▶ **WRITTEN REQUEST**:
Set all the material down again unchanged, without the pictures.

--- GIVEN DATA ---

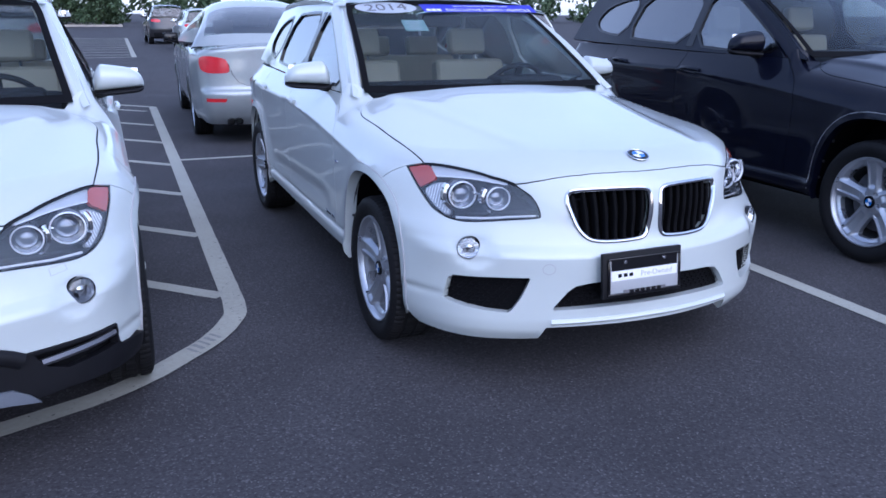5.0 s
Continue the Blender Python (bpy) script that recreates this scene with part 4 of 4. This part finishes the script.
    panel("tailgate", from_back, mirrored(dense(out, .03, False)), both(lampo), paint, car, .05, .012)
    for flip in (False, True):
        panel("tail_lamp", from_back, inset(lampo, .001), [], REDLAMP, car, .04, .02, .006, flip, "red tail lamp")
    lo = dense(np.array([(-.60, .29), (-.60, .48), (.60, .48), (.60, .29)]), .03)
    panel("rear_bumper_trim", from_back, lo, [], PLASTIC, car, .05, .01, .01)
    greenhouse(car, paint)
    if inside_too:
        cabin(car)
    part("underbody", block((1.25, 3.3, .16), (0, 1.35, .30), .03), SEAL, car)
    part("engine_bay", block((1.05, .95, .46), (0, -.02, .55), .06), SEAL, car)
    roundel(car, on_body(from_top, 0, -.668 if style == "x" else -.690, .003, (0, 1, .5)))
    return car


FUEL_SIDE = True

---

▶ **EXERCISE SOLUTION**:
5.0 s
Continue the Blender Python (bpy) script that recreates this scene with part 4 of 4. This part finishes the script.
    panel("tailgate", from_back, mirrored(dense(out, .03, False)), both(lampo), paint, car, .05, .012)
    for flip in (False, True):
        panel("tail_lamp", from_back, inset(lampo, .001), [], REDLAMP, car, .04, .02, .006, flip, "red tail lamp")
    lo = dense(np.array([(-.60, .29), (-.60, .48), (.60, .48), (.60, .29)]), .03)
    panel("rear_bumper_trim", from_back, lo, [], PLASTIC, car, .05, .01, .01)
    greenhouse(car, paint)
    if inside_too:
        cabin(car)
    part("underbody", block((1.25, 3.3, .16), (0, 1.35, .30), .03), SEAL, car)
    part("engine_bay", block((1.05, .95, .46), (0, -.02, .55), .06), SEAL, car)
    roundel(car, on_body(from_top, 0, -.668 if style == "x" else -.690, .003, (0, 1, .5)))
    return car


FUEL_SIDE = True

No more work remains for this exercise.